◆ THE EXERCISE:
Go through the data and copy every line exactly, but not the images.

◆ COLLECTED DATA:

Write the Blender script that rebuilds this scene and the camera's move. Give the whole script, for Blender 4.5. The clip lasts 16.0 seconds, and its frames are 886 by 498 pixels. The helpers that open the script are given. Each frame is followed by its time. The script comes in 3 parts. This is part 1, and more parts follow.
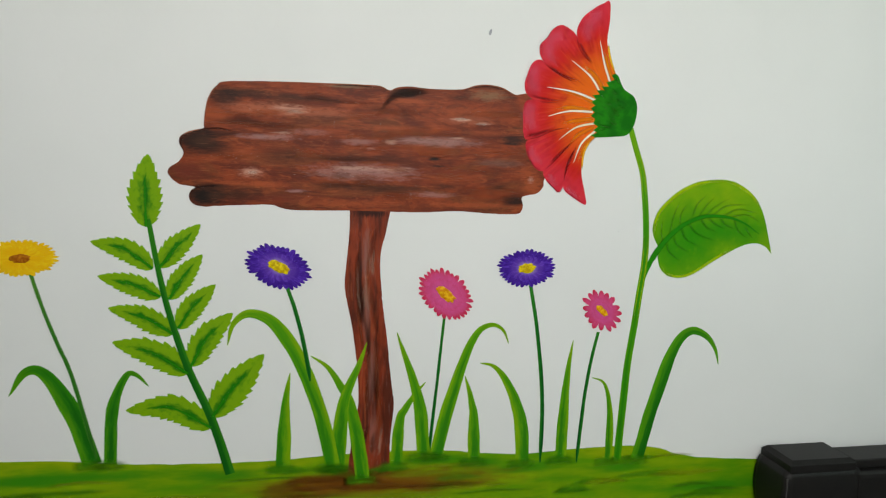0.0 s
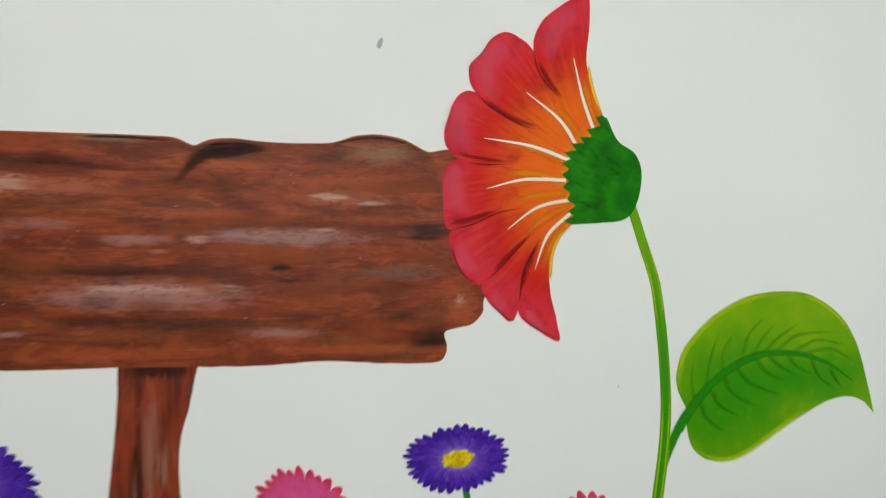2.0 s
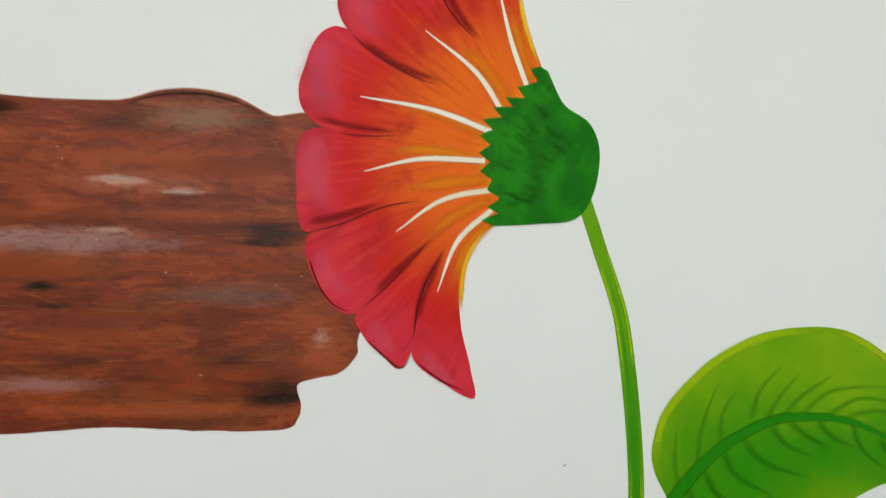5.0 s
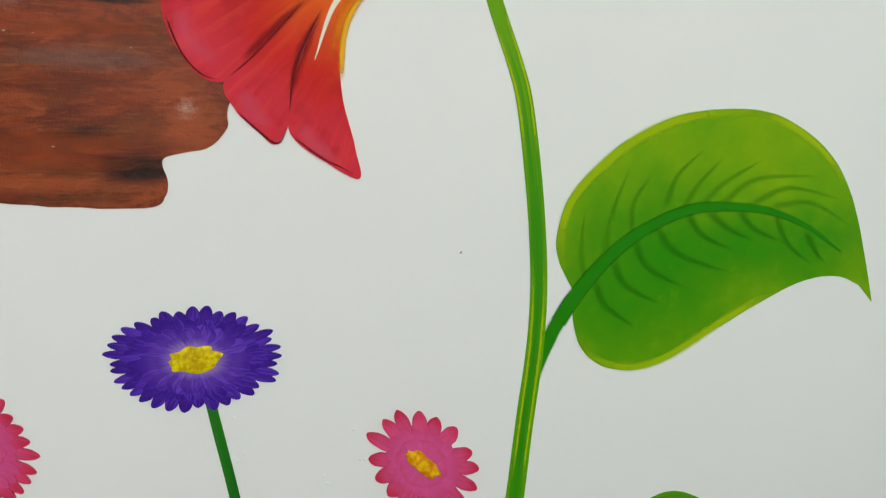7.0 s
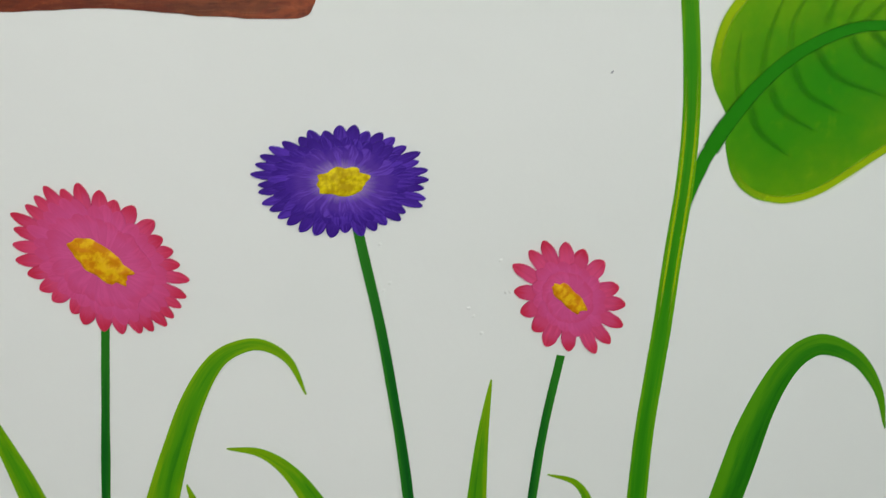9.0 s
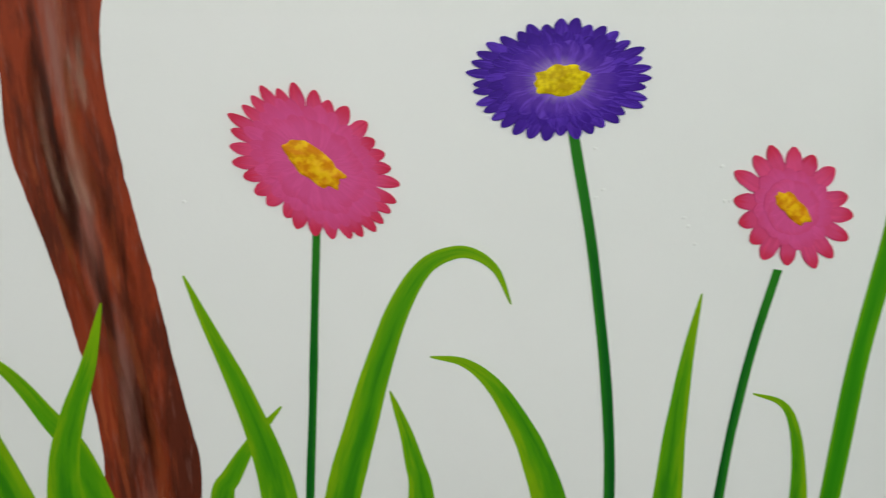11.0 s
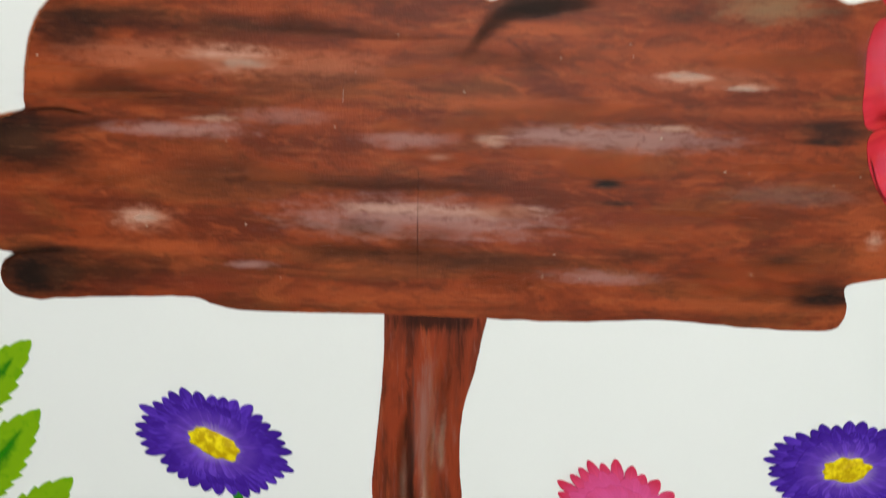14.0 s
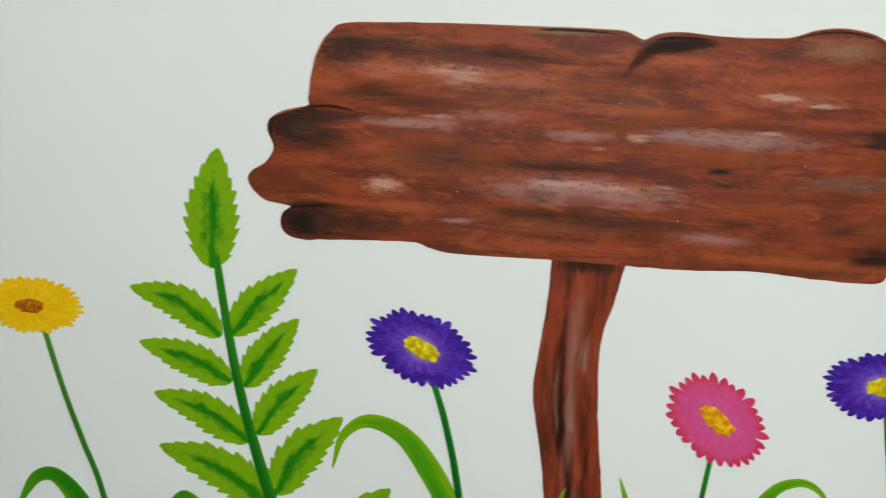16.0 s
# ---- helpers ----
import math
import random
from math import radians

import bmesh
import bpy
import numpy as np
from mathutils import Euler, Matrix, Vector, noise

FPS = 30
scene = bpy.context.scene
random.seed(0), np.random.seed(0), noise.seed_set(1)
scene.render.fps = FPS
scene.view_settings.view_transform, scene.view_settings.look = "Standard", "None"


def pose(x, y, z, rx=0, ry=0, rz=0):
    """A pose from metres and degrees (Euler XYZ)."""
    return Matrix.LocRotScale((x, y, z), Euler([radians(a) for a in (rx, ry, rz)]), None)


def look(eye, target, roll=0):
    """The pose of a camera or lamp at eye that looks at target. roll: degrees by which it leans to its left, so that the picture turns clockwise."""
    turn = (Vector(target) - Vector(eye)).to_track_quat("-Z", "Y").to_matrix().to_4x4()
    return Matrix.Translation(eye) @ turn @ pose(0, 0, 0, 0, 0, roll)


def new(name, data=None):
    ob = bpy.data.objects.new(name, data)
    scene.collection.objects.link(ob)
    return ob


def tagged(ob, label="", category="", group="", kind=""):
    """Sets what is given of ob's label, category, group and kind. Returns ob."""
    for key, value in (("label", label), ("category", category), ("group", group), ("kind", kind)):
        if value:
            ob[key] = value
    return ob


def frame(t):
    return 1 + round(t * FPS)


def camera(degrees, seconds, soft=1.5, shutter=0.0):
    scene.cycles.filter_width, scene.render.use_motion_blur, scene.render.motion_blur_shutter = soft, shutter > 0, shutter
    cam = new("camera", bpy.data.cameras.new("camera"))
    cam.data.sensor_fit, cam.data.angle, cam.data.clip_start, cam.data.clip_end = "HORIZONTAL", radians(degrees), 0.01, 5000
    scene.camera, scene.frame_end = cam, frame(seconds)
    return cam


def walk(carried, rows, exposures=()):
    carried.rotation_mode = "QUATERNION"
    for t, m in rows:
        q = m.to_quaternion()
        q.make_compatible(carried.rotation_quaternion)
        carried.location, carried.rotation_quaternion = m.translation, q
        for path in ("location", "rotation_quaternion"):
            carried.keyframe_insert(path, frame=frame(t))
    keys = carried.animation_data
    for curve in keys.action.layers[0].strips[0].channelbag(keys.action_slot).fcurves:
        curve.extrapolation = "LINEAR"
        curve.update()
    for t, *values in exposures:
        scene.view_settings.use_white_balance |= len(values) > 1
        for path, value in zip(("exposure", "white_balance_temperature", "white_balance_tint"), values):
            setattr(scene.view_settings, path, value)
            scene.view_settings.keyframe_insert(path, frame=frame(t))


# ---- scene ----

◆ SOLVED EXERCISE:
Write the Blender script that rebuilds this scene and the camera's move. Give the whole script, for Blender 4.5. The clip lasts 16.0 seconds, and its frames are 886 by 498 pixels. The helpers that open the script are given. Each frame is followed by its time. The script comes in 3 parts. This is part 1, and more parts follow.
0.0 s
2.0 s
5.0 s
7.0 s
9.0 s
11.0 s
14.0 s
16.0 s
# ---- helpers ----
import math
import random
from math import radians

import bmesh
import bpy
import numpy as np
from mathutils import Euler, Matrix, Vector, noise

FPS = 30
scene = bpy.context.scene
random.seed(0), np.random.seed(0), noise.seed_set(1)
scene.render.fps = FPS
scene.view_settings.view_transform, scene.view_settings.look = "Standard", "None"


def pose(x, y, z, rx=0, ry=0, rz=0):
    """A pose from metres and degrees (Euler XYZ)."""
    return Matrix.LocRotScale((x, y, z), Euler([radians(a) for a in (rx, ry, rz)]), None)


def look(eye, target, roll=0):
    """The pose of a camera or lamp at eye that looks at target. roll: degrees by which it leans to its left, so that the picture turns clockwise."""
    turn = (Vector(target) - Vector(eye)).to_track_quat("-Z", "Y").to_matrix().to_4x4()
    return Matrix.Translation(eye) @ turn @ pose(0, 0, 0, 0, 0, roll)


def new(name, data=None):
    ob = bpy.data.objects.new(name, data)
    scene.collection.objects.link(ob)
    return ob


def tagged(ob, label="", category="", group="", kind=""):
    """Sets what is given of ob's label, category, group and kind. Returns ob."""
    for key, value in (("label", label), ("category", category), ("group", group), ("kind", kind)):
        if value:
            ob[key] = value
    return ob


def frame(t):
    return 1 + round(t * FPS)


def camera(degrees, seconds, soft=1.5, shutter=0.0):
    scene.cycles.filter_width, scene.render.use_motion_blur, scene.render.motion_blur_shutter = soft, shutter > 0, shutter
    cam = new("camera", bpy.data.cameras.new("camera"))
    cam.data.sensor_fit, cam.data.angle, cam.data.clip_start, cam.data.clip_end = "HORIZONTAL", radians(degrees), 0.01, 5000
    scene.camera, scene.frame_end = cam, frame(seconds)
    return cam


def walk(carried, rows, exposures=()):
    carried.rotation_mode = "QUATERNION"
    for t, m in rows:
        q = m.to_quaternion()
        q.make_compatible(carried.rotation_quaternion)
        carried.location, carried.rotation_quaternion = m.translation, q
        for path in ("location", "rotation_quaternion"):
            carried.keyframe_insert(path, frame=frame(t))
    keys = carried.animation_data
    for curve in keys.action.layers[0].strips[0].channelbag(keys.action_slot).fcurves:
        curve.extrapolation = "LINEAR"
        curve.update()
    for t, *values in exposures:
        scene.view_settings.use_white_balance |= len(values) > 1
        for path, value in zip(("exposure", "white_balance_temperature", "white_balance_tint"), values):
            setattr(scene.view_settings, path, value)
            scene.view_settings.keyframe_insert(path, frame=frame(t))


# ---- scene ----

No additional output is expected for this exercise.